Mortification of the flesh, or the act of beating oneself as a form of repentance, is a difficult subject to laugh at. It is even more difficult to rap about.

Regardless, actors in Theater Emory’s production of “Comic Mysteries (Mistero Buffo)” by Dario Fo tackled both of these obstacles last Friday. “Beat yourselves, beat yourselves, y’all!” the ensemble sang to the beat of a conga drum amidst the laughter of the full house.

“Comic Mysteries (Mistero Buffo),” written by Dario Fo in 1969, originally conceived in Italian as a one-man show, is a series of short one-act plays exploring early Christian stories. Fo is an Italian playwright, satirist and political activist who won the Nobel Prize for Literature in 1997. The version of “Comic Mysteries (Mistero Buffo)” performed last Friday, Sept. 28 at 7 p.m. was adapted into an 11-person show, translated into English by Ed Emery, the translator of various Fo works and directed by Assistant Professor, Resident Artist and Dramaturg Donald McManus of Emory’s Theater Studies department. The production ran Thursday, Sept. 27 through Saturday, Sept. 29 at 7 p.m. and Sunday, Sept 30. at 2 p.m. in the Theater Lab of the Schwartz Center for the Performing Arts. The show was sold out Thursday and Friday.
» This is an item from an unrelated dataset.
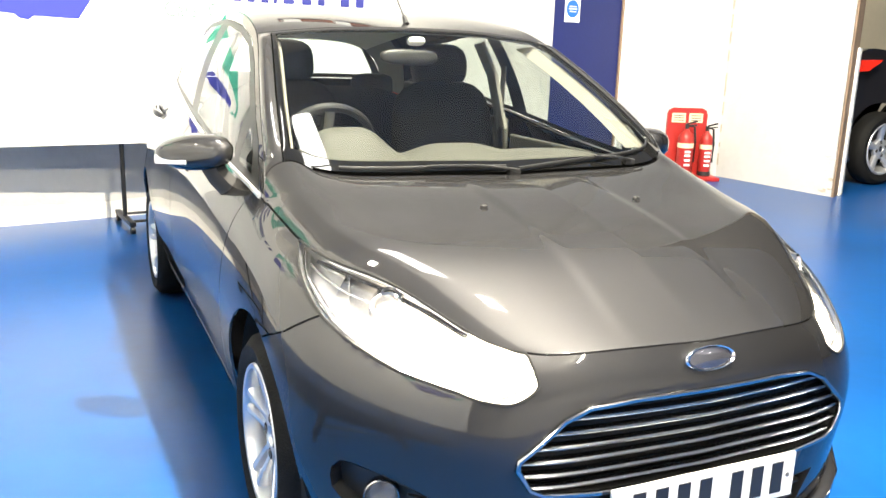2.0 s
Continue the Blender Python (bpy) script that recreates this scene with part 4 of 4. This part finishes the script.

As the audience filed in on Friday night, the cast entered the stage and began warming up and interacting with the audience. Immediately noticeable was the eclectic variety of costumes the actors donned, including a fairy-angel with pink hair (College sophomore Kelly Spicer), a hippie (College sophomore Travis Daniel Draper) and an 80s disco dancer from space (College senior Madeline Teissler).

Noticing the costumes, one woman asked Oglethorpe University senior Seth Langer, who resembled a hipster lumberjack, “How weird is this going to be?” Langer responded, “As weird as you want it to be!”

His response should have been: If you’re expecting a normal show, it will be weird; if you’re expecting a weird show, it will be weird.

The show contains many absurdist elements. There is practically no fourth wall, nor is there any overarching plot. However, the audience does hear several vignettes, the most powerful of which was “Birth of the Clown,” performed by College senior Tim Harland (member of Alpha Psi Omega, the national theater honor society).

It is here, in the middle of the play, that Harland communicates the show’s message, as was told to his character, the Clown, by Jesus: “It is only with laughter that the powerful can be destroyed.” This scene fundamentally represents the original one-man show, as Harland performs solo.

The play reveals the problem of power structures throughout. In the scene that precedes Harland’s, “Birth of the Peasant,” the action breaks and Langer performs a monologue about how the bourgeoisie hijack peasant institutions and use them to oppress the lower classes. Professional Atlanta actor Brad Raymond picks up the monologue, adding, “It’s hard for us to discuss the subject of class, even harder the subject of race.” Relating the social ills of the Dark Ages to the issues we see today, professional Aldo Magnifico, in the “Introduction,” described the early critique of religious and power institutions reflected in the play as “a medieval version of the Occupy movement.”

The stage, lighting and music were all minimalistic, though not to a fault. The set and light design left much to the imagination, complementing the actors’ performances.

The music, performed by Atlanta-based actor Bryan Mercer, consisted of an African finger drum, a slide flute and four crystal bowls struck with a mallet, among other percussive instruments. Mercer set the mood well when he wasn’t parodying Pope Boniface VIII.

The show ran for almost two hours, and it was never boring.

While some of the religious messages failed to hit home with Emory audiences (clearly intended for Italians more intimately tied to Catholicism), there were plenty of other funny moments.

One such scene was Raymond and College junior Taylor Claire Kinser’s “Morality Play of the Blind Man & the Cripple,” in which two people with disabilities try to avoid Jesus to prevent themselves from being cured.

As the performance ended audience members left entertained, informed and pleased, with absolutely no desire to flagellate themselves with a whip.